Maybe down the road I'll deal with the more complex formats like PDF and EPUB, but for now I'm going to explain how to do the simplest conversion that you'll run into the most.

What you want to look for is a web page that, when you click on it, displays the extension ".htm" or ".html" at the top in your browser bar. For today's example, I found John Owen's A Display of Arminianism at Monergism, so we'll use that page as our working example. Now, the first thing to notice is that yes, it's going to be annoying copying the chapters one at a time. Deal with it. No pain, no gain. Many books out there such as Richard Sibbes' wonderful book The Bruised Reed are absolutely perfect and put all of the text on one page. But this is the exception. Most stuff you will find is broken down chapter by chapter.

Step One:
Open Microsoft Word and start a new document (make sure your version of Word allows you to save in HTML format. This is important if you want your e-Book to look nice and not be formatted all screwy.)

Step Two:
Copy the text of the Title and Table of Contents first into Word. Then go back to the web page and open chapter one and do the same thing. Copy and paste the entire content of the book into Microsoft Word until you've got all the pages of the book now resting comfortably and in order in your Word document.

Step Three:
Format the book to your satisfaction. The formatting decisions you make (such as font size and italics) will translate over once we do this conversion. I try to format all the text to 12 pt. font. You can also get very elaborate if you want. For example, if you want to create a Table of Contents that you can actually jump throughout the book from chapter to chapter, then you will have to use Word to create bookmarks within the body of the book, and then create hyperlinks within the Table of Contents linking it with the bookmarks you've place throughout the book. It's a lot of work, I won't lie, but I'm getting pretty fast at it, now. One specific formatting decision that I always make, aside from linking within the Table of Contents, is that I always insert "Page Breaks" within the book at the end of each chapter of the book, because then each chapter always starts on a fresh, new page. It's the little things like this that make reading old dead guys on your e-Reader a much more palatable proposition.

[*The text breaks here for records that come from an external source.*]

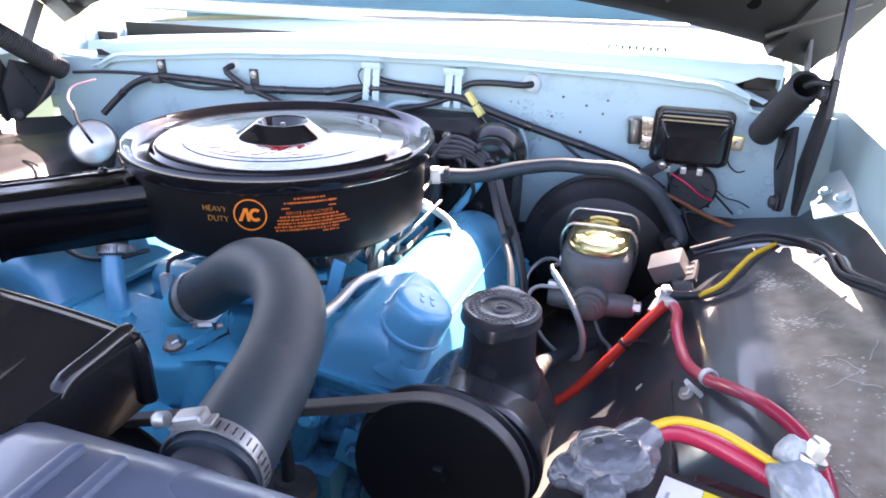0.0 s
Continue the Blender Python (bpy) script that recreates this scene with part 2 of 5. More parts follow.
M["glass"] = mat("windshield_glass", (0.85, 0.95, 0.95), 0.02, var=0.02, scale=5, rvar=0.0, trans=1.0)
M["ground"] = mat("dry_grass_ground", (0.24, 0.25, 0.13), 0.9, var=0.4, scale=2.0, bump=0.6, bscale=9,
                  dirt=(0.36, 0.33, 0.24), dirt_amount=0.5, dirt_scale=0.6)
M["hood"] = mat("black_hood_and_cavity_paint", (0.009, 0.0095, 0.010), 0.5, var=0.3, scale=10, bump=0.2, bscale=30,
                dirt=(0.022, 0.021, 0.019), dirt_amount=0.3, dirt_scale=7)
M["crumple"] = mat("crumpled_black_insulation", (0.016, 0.016, 0.018), 0.3, var=0.3, scale=30, bump=0.9, bscale=42, coat=0.2)
M["gasket"] = mat("black_gasket_rubber", (0.012, 0.012, 0.013), 0.5, var=0.2, scale=30)
M["chrome"] = mat("chrome_plate", (0.75, 0.76, 0.78), 0.06, metal=1.0, var=0.05, scale=20, rvar=0.03)
# Black for discs that paint in the shade of holes.
M["hole"] = mat("hole_shade_black", (0.003, 0.003, 0.003), 0.95, var=0.1, scale=40, spec=0.05)
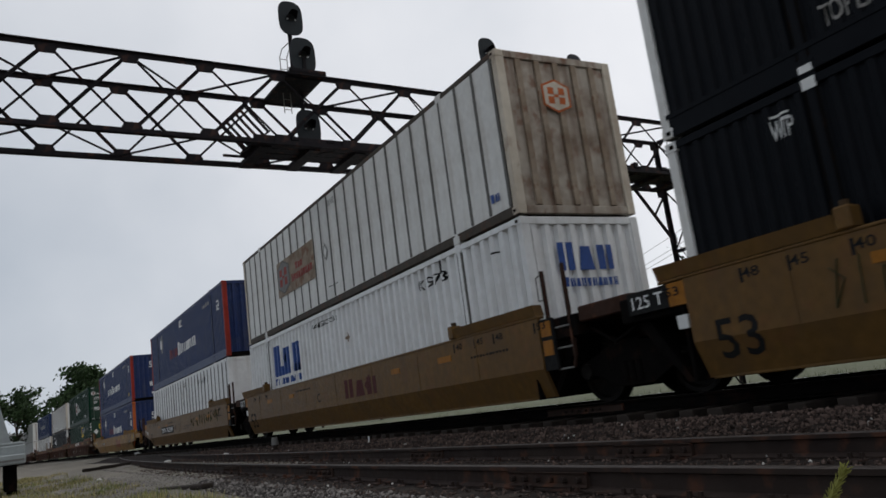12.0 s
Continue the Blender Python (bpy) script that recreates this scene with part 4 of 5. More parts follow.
    words(wells[10], "C", 1.33, 1.1, 0.9, 1.12, "ink", x=S)
    for w in wells[9:]:
        y = 8.02 if w is wells[9] else 7.68
        words(w, "53", y, y - 0.6, 0.5, 0.95, "ink", x=S, slope=True)
        for e in (1, -1):
            for a, txt in ((5.9, "40"), (6.6, "45"), (7.2, "48"), (8.35, "53")):
                yy = e * a
                words(w, txt, yy - 0.04, yy - 0.26, 1.32, 1.43, "ink", x=S)
        mark(w, tiny(-6.4, -7.6, 1.12, 1.16, 12, 8), "ink", x=S)
        mark(w, tiny(3.0, 1.8, 1.28, 1.33, 10, 9), "ink", x=S)
    for w in wells[10:]:
        words(w, "125 T", 8.9, 8.36, 1.26, 1.42, "letter", x=-W0 + 0.002, name="sign")
    scrawl(wells[9], -2.2, -7.4, 0.92, 1.4, 13, "spray", S, 0.028)
    scrawl(wells[11], 6.2, 4.6, 0.8, 1.3, 6, "spray", S, 0.03)


# ---- the train ----
M["dark_maroon"] = material("dark_maroon_stencil", (0.07, 0.012, 0.012), 0.6, vary=0.1, dirt=0.2)
M["spray"] = material("dull_green_spray_paint", (0.035, 0.06, 0.03), 0.7, vary=0.2, dirt=0.4, dirt_colour=(0.1, 0.06, 0.025))
M["pale_patch"] = material("faded_white_patch", (0.6, 0.59, 0.56), 0.55, vary=0.06, dirt=0.2, dirt_colour=(0.3, 0.26, 0.2))
M["rail_dark"] = material("grimy_container_rail", (0.07, 0.06, 0.05), 0.7, vary=0.2, dirt=0.5, rust=0.3)
M["rusty_end"] = material("rust_streaked_white_paint", (0.4, 0.35, 0.29), 0.65, vary=0.12, dirt=0.85, streak=0.95, rust=0.6, dirt_colour=(0.11, 0.06, 0.035))
M["chalk"] = material("worn_chalk_paint", (0.13, 0.12, 0.11), 0.8, vary=0.2, dirt=0.6)
M["reflect_dull"] = material("faded_orange_reflector", (0.3, 0.12, 0.015), 0.5, dirt=0.4)
M["pale_stone"] = material("pale_gravel", (0.22, 0.2, 0.185), 0.9, vary=0.25, per_piece=0.5, bump=0.3)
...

Step 3.5: I should add that if you don't have Word, you aren't completely out of luck. You can just save the book as a TXT file using something like Wordpad, or some simple text editor. The only downside is, you get no formatting, no hyperlinks, no nothing. But if you do the simple TXT file, you can just copy it straight into your Kindle's Documents folder and start reading without even needing to convert it into an e-Book format.

Step Four:
After you have finished formatting the text to your satisfaction, to to "File" "Save As" and from the drop down menu where you can select the format to save your Word Document in, save the file, first, as a regular Word Doc so that you will be able to, down the road, fix errors, or fix formatting that you might have missed, down the road. After this, save the file as "Web Page (HTM, HTML)" file. This format best preserves the formatting, and works flawlessly when it gets run through Calibre, which we're about to do.

Step Five:
Open Calibre. Calibre is a free e-book software that is very good for converting files between different e-reader formats. It's my program of choice for converting EPUB files to Kindle's format, as well, and the steps are almost identical to what we're about to do, except you're doing it with EPUB files instead of HTML files.

Step Six:
Copy the HTML file you've just created into Calibre. Just drag and drop the file into the main window. After that, in Calibre, right click on the file you're dealing with and select "Edit Meta Information" and then "Edit Meta Information Individually." Here is where you get the book's title and author information exactly right. I highly recommend putting the author's name last name first, because then your Kindle will keep your author list in order, which is pretty nice. I'm sort of a picky stickler for this kind of stuff, though, and I do have a lot of books to keep organized, so if you don't care about these small details, then just skip this step. But it's not a very good idea...

Step Seven:
Right click on your file in Calibre and choose "Open Containing Folder." When Calibre converts your file, it will show up here as a ".mobi" file.

Step Eight:
Right click on the file in Calibre and choose "Convert e-Books" and then "Convert Individually." When the menu comes up, the most important thing is to make sure that the "Output Format" has MOBI selected. Once you're happy with what you see on this page, click OK. It may take a few minutes depending on your computer and the size of the book you are converting, but when it's all done you'll have a nice baby e-book formatted to a Kindle-ready format.

Step Nine:
Plug in your Kindle, open the Kindle's directory and find the folder called "Documents." Copy your new e-book into that folder, and when you unplug your Kindle, you will now be able to review your e-book, making sure you're happy with the way you formatted it.

Step Ten:
Glorify God for giving the internet and the Kindle to his church for her joy and worship of God. Glorify Him that we Reformed Christians can live in a day and age where we can freely share with one another the fruits of the labors of all the church for the last two thousand years.


  1. Great information, Adam. Thanks for taking the time to learn how to do this and then for sharing it with us.

  2. I am using a kindle reader app on my ipad. Will these steps still work and how would I load the book to the app?

    Grace and Peace,


  3. John, from what I know about the Kindle reader app, I think that there's a strong chance of it. The reader app should be not only for Amazon's .azm files, but the app should read ANY files that the Kindle reads. It's certainly worth trying out with some document or book that is short and isn't too much work.

    If you would, let us know for sure, once you try it out.

  4. What if I am doing everything that you are saying to do but it is failing to convert the ebook?

  5. Which step is it failing at? Is it at the step where you use Calibre to do the final conversion?